Show all lines from the listing below that contain "this".

◆ MATERIAL PROVIDED:
^^^^

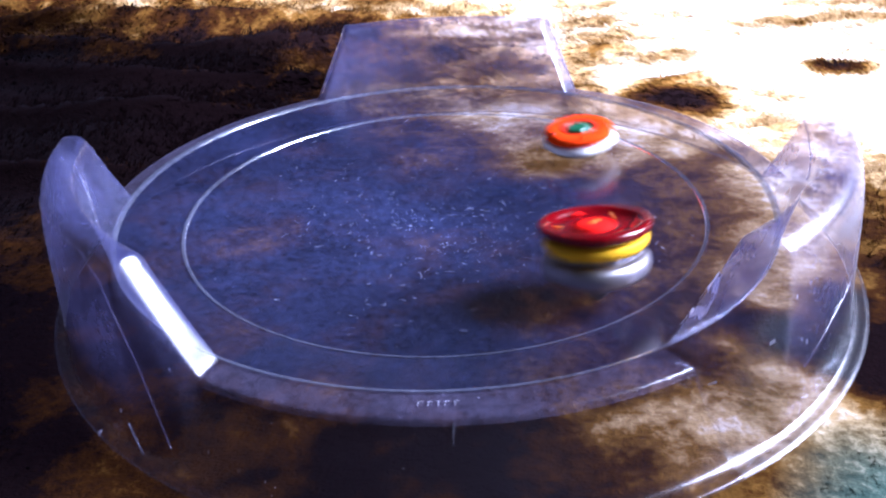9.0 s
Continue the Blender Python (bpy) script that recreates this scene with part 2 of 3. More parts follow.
def lathe(profile, n=72, shape=None, closed=True):
    """Turns a profile of (r, z) about z; shape(angle) scales the radius."""
    bm = bmesh.new()
    rings = []
    for r, z in profile:
        if r < 1e-6:
            rings.append([bm.verts.new((0, 0, z))])
        else:
            rings.append([bm.verts.new((r * s * math.cos(a), r * s * math.sin(a), z))
                          for a in (2 * math.pi * i / n for i in range(n)) for s in ((shape(a) if shape else 1.0),)])
    pairs = list(zip(rings, rings[1:]))
    if closed and len(rings[0]) > 1:
        pairs.append((rings[-1], rings[0]))
    for a, b in pairs:
        for i in range(n):
            j = (i + 1) % n
            if len(a) == 1 and len(b) == 1:
                continue
            if len(a) == 1:
                bm.faces.new((a[0], b[i], b[j]))
            elif len(b) == 1:
                bm.faces.new((a[i], b[0], a[j]))
            else:
                bm.faces.new((a[i], b[i], b[j], a[j]))
    bmesh.ops.recalc_face_normals(bm, faces=bm.faces)
    return bm


def rounded(profile, steps=3):
    """Softens the corners of an open profile by cutting them twice."""
    for _ in range(steps - 1):
        out = [profile[0]]
        for a, b in zip(profile, profile[1:]):
            out += [(a[0] * 0.75 + b[0] * 0.25, a[1] * 0.75 + b[1] * 0.25), (a[0] * 0.25 + b[0] * 0.75, a[1] * 0.25 + b[1] * 0.75)]
        profile = out + [profile[-1]]
    return profile


def box(bm, x0, x1, y0, y1, z0, z1):
    vs = [bm.verts.new((x, y, z)) for z in (z0, z1) for x, y in ((x0, y0), (x1, y0), (x1, y1), (x0, y1))]
    for f in ((3, 2, 1, 0), (4, 5, 6, 7), (0, 1, 5, 4), (1, 2, 6, 5), (2, 3, 7, 6), (3, 0, 4, 7)):
        bm.faces.new([vs[i] for i in f])
    return vs


def chip(size, m, bevel=0.0004):
    bm = bmesh.new()
    x, y, z = (s / 2 for s in size)
    box(bm, -x, x, -y, y, -z, z)
    bmesh.ops.bevel(bm, geom=bm.edges[:], offset=bevel, segments=2, affect="EDGES")
    bm.transform(m)
    return bm


# ---- the room ----
X0, X1, Y0, Y1, Z0, Z1 = -1.9, WIN_X, -1.8, 2.3, -0.07, 2.35


def slab(name, x0, x1, y0, y1, z0, z1, material, label, category):
    bm = bmesh.new()
    box(bm, x0, x1, y0, y1, z0, z1)
    return tagged(part(name, bm, material, None, smooth=False), label, category, kind="structure")


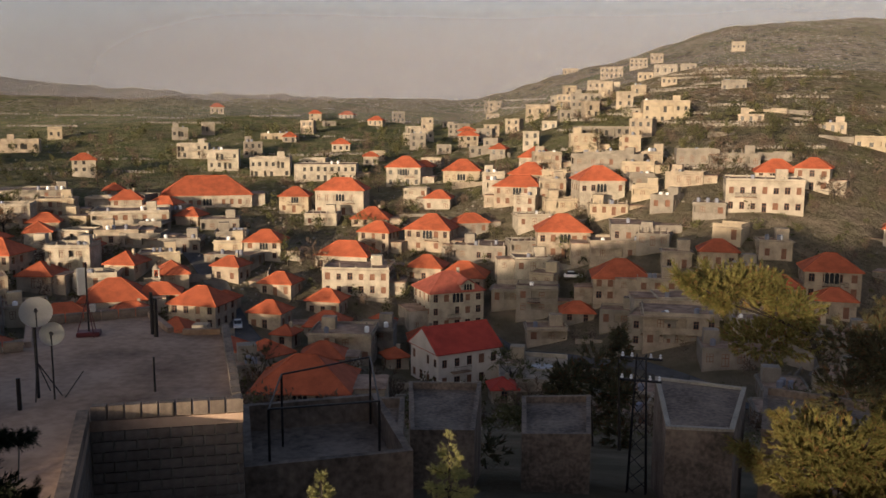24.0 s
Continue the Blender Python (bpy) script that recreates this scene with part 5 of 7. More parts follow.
house(240.95, 244.5, 13.1, 8.9, 1, -20, "hip", "a", -0.76, sh=3.60)
house(236.06, 245.9, 6.5, 5.4, 1, -15, "hip", "a", -0.43, sh=3.60)
house(179.63, 249.6, 11.3, 9.6, 1, 5, "flat", "c", -1.11, sh=3.38)
house(184.91, 254.9, 20.3, 16.0, 2, -10, "flat", "c", -1.79, sh=2.92)
house(196.20, 250.8, 7.4, 6.2, 1, -10, "hip", "b", -0.58, sh=3.60)
house(212.53, 253.3, 9.8, 8.3, 1, 0, "flat", "c", -0.52, sh=2.78)
house(202.59, 254.0, 14.1, 9.6, 2, -12, "hip", "b", -0.71, sh=3.60)
house(235.07, 253.3, 8.4, 7.0, 2, -20, "hip", "a", -0.53, sh=3.28)
house(159.38, 254.6, 9.9, 8.2, 2, 5, "hip", "b", -0.77, sh=2.80)
house(247.06, 255.9, 12.4, 10.5, 2, -15, "flat", "b", -0.73, sh=2.47)
house(220.11, 257.4, 9.4, 8.0, 2, -10, "flat", "d", -0.51, sh=2.66)
house(244.20, 257.4, 7.8, 6.6, 1, -5, "flat", "a", -0.51, sh=3.34)
house(197.68, 257.4, 6.9, 5.9, 2, -10, "flat", "b", -0.51, sh=2.42)
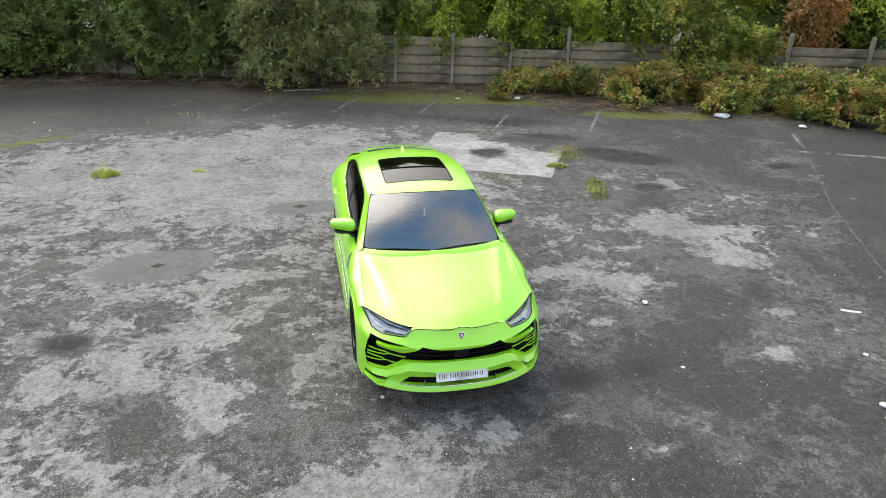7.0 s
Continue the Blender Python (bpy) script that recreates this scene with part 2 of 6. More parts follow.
M = {
    "wrap": surf("green_vinyl_wrap", (0.325, 0.77, 0.016), 0.30, vary=0.02, scale=2, fine=300, coat=0.8, spec=1.0, col2=(0.305, 0.75, 0.016), coat_rough=0.22),
    "gloss_black": surf("gloss_black_plastic", (0.005, 0.005, 0.0055), 0.22, vary=0.1, spec=0.4),
    "black": surf("matt_black_plastic", (0.006, 0.006, 0.0065), 0.6, spec=0.25, vary=0.2, bump=0.05),
    "rubber": surf("tyre_rubber", (0.012, 0.012, 0.013), 0.8, spec=0.25, vary=0.25, bump=0.15, bump_scale=120),
    "rim": surf("black_alloy", (0.010, 0.010, 0.011), 0.16, vary=0.1, spec=0.5),
    "disc": surf("brake_disc_steel", (0.07, 0.065, 0.06), 0.4, metal=0.7, vary=0.2),
    "caliper": surf("yellow_caliper_paint", (0.85, 0.42, 0.01), 0.35, vary=0.05),
    "chrome": surf("bright_metal", (0.65, 0.66, 0.68), 0.15, metal=1.0, vary=0.05),
    "lamp_in": surf("headlamp_inner_grey", (0.40, 0.41, 0.44), 0.35, metal=0.2, vary=0.15),
    "lamp_white": surf("light_guide_white", (0.75, 0.76, 0.78), 0.3, vary=0.03),
    "tail_red": surf("tail_lamp_red", (0.18, 0.006, 0.008), 0.15, vary=0.05, coat=0.6),
    "plate": surf("white_plate", (0.90, 0.90, 0.89), 0.35, vary=0.03),
    "ink": surf("black_print", (0.012, 0.012, 0.012), 0.5, vary=0.05),
    "leather": surf("red_brown_leather", (0.085, 0.032, 0.022), 0.5, vary=0.2, bump=0.1),
    "dash": surf("dashboard_black", (0.014, 0.015, 0.017), 0.6, vary=0.15, bump=0.05),
    "windscreen": clear_glass("windscreen_glass", (0.68, 0.73, 0.76), 0.25),
    "privacy": clear_glass("tinted_glass", (0.018, 0.02, 0.022), 0.06),
    "lens": clear_glass("clear_lens", (0.95, 0.96, 0.98), 0.06),
    "palisade": surf("black_coated_steel", (0.014, 0.014, 0.016), 0.45, vary=0.3, scale=3, bump=0.05, rand=0.15),
    "concrete": surf("weathered_concrete", (0.30, 0.243, 0.155), 0.9, vary=0.3, scale=2.6, fine=45, bump=0.35, bump_scale=40, rand=0.16, col2=(0.135, 0.108, 0.07)),
    "post": surf("concrete_post", (0.31, 0.265, 0.19), 0.9, vary=0.25, scale=3, fine=45, bump=0.3, bump_scale=50, rand=0.1, col2=(0.22, 0.20, 0.165)),
    "slab": surf("old_concrete_slab", (0.42, 0.40, 0.37), 0.85, vary=0.16, scale=1.3, fine=60, bump=0.25, bump_scale=60, col2=(0.30, 0.285, 0.26)),
    "repair": surf("smooth_repair_concrete", (0.215, 0.203, 0.183), 0.85, vary=0.14, scale=2.2, fine=60, bump=0.2, bump_scale=60, col2=(0.165, 0.157, 0.143)),
    "cladding": surf("blue_steel_cladding", (0.032, 0.150, 0.205), 0.45, vary=0.12, scale=1.2, fine=20, col2=(0.026, 0.125, 0.175)),
    "door_blue": surf("blue_door_paint", (0.016, 0.085, 0.125), 0.5, vary=0.12, scale=2),
    "yellow": surf("cream_yellow_paint", (0.62, 0.37, 0.09), 0.55, vary=0.12, scale=2, col2=(0.5, 0.29, 0.07)),
    "brick_wall": surf("red_brick", (0.16, 0.045, 0.03), 0.9, vary=0.3, scale=5, bump=0.3, rand=0.18, col2=(0.11, 0.035, 0.025)),
    "mortar": surf("mortar", (0.22, 0.17, 0.14), 0.95, vary=0.2, bump=0.2),
    # bay tones: the gloom of the bay's inside is put into both colours
    "bay_dark": surf("unlit_bay_tone", (0.03, 0.027, 0.026), 0.6, vary=0.4, scale=1.2, col2=(0.012, 0.011, 0.011)),
    "bay_glass": surf("unlit_bay_glazing", (0.022, 0.020, 0.019), 0.16, vary=0.4, scale=1.6, bump=0.12, bump_scale=1.6, rough_vary=0.15, col2=(0.05, 0.045, 0.04)),
    "hoarding": surf("black_hoarding", (0.0085, 0.009, 0.010), 0.9, spec=0.10, vary=0.3, scale=1.0),
    "apron": surf("pale_concrete_apron", (0.36, 0.33, 0.30), 0.9, vary=0.15, scale=1),
    "red_paint": surf("dull_red_car_paint", (0.13, 0.012, 0.014), 0.35, vary=0.1, coat=0.4),
    "blue_paint": surf("dark_blue_car_paint", (0.015, 0.03, 0.10), 0.35, vary=0.1, coat=0.4),
    "car_glass": surf("car_glass_pale", (0.09, 0.10, 0.115), 0.12, vary=0.05),
    "tarp": surf("blue_tarpaulin", (0.03, 0.10, 0.30), 0.45, vary=0.15, scale=3, bump=0.4, bump_scale=6, col2=(0.05, 0.15, 0.38)),
    "ring": surf("white_plastic", (0.74, 0.74, 0.72), 0.5, vary=0.06, scale=4, col2=(0.62, 0.61, 0.57)),
    "grey_steel": surf("galvanised_grey", (0.12, 0.13, 0.145), 0.5, metal=0.4, vary=0.25, scale=4),
    "rust": surf("rusty_steel", (0.17, 0.085, 0.035), 0.8, vary=0.3, scale=8, col2=(0.09, 0.045, 0.02)),
    "wood": surf("weathered_wood", (0.27, 0.22, 0.17), 0.85, vary=0.25, scale=6),
    "twig": surf("dry_twig", (0.20, 0.15, 0.10), 0.9, vary=0.3),
    "bark": surf("bark", (0.07, 0.055, 0.04), 0.95, vary=0.3, scale=9, bump=0.5, bump_scale=30),
    "white_paint": surf("worn_line_paint", (0.21, 0.205, 0.195), 0.85, vary=0.3, scale=5, fine=40, col2=(0.085, 0.082, 0.08)),
    "joint": surf("dusty_joint", (0.135, 0.13, 0.122), 0.9, vary=0.3, scale=4, fine=40, col2=(0.09, 0.086, 0.082)),
    "litter_white": surf("white_litter", (0.75, 0.75, 0.74), 0.7, vary=0.08, bump=0.3, bump_scale=20),
    "sign_white": surf("sign_white", (0.60, 0.62, 0.63), 0.4, vary=0.05),
    "packet": surf("pale_blue_film", (0.42, 0.55, 0.62), 0.4, vary=0.1),
    "sign_yellow": surf("sign_yellow", (0.85, 0.70, 0.03), 0.4, vary=0.05),
    "sign_blue": surf("graffiti_blue", (0.08, 0.25, 0.55), 0.6, vary=0.2),
    "orange": surf("orange_stain", (0.42, 0.19, 0.05), 0.9, vary=0.2),
}
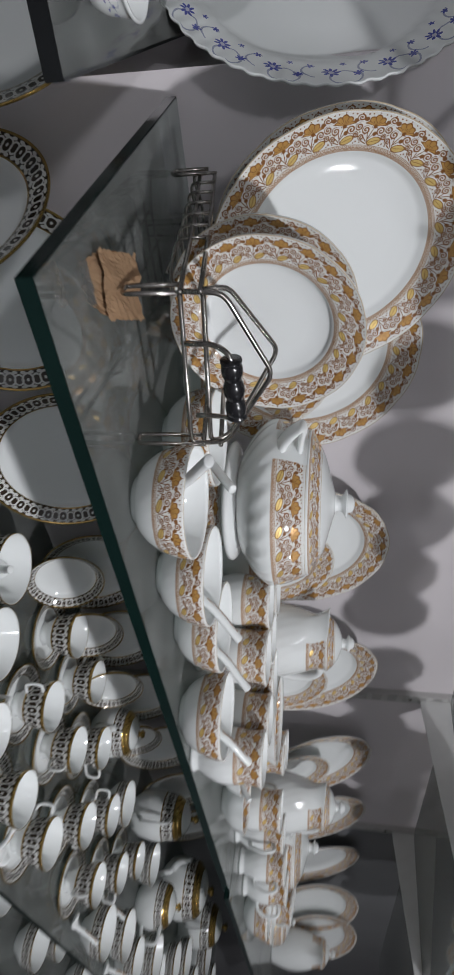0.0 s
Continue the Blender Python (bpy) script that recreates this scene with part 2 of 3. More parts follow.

^^^^

◆ TASK RESULT:
Continue the Blender Python (bpy) script that recreates this scene with part 2 of 3. More parts follow.
Continue the Blender Python (bpy) script that recreates this scene with part 5 of 7. More parts follow.
Continue the Blender Python (bpy) script that recreates this scene with part 2 of 6. More parts follow.
Continue the Blender Python (bpy) script that recreates this scene with part 2 of 3. More parts follow.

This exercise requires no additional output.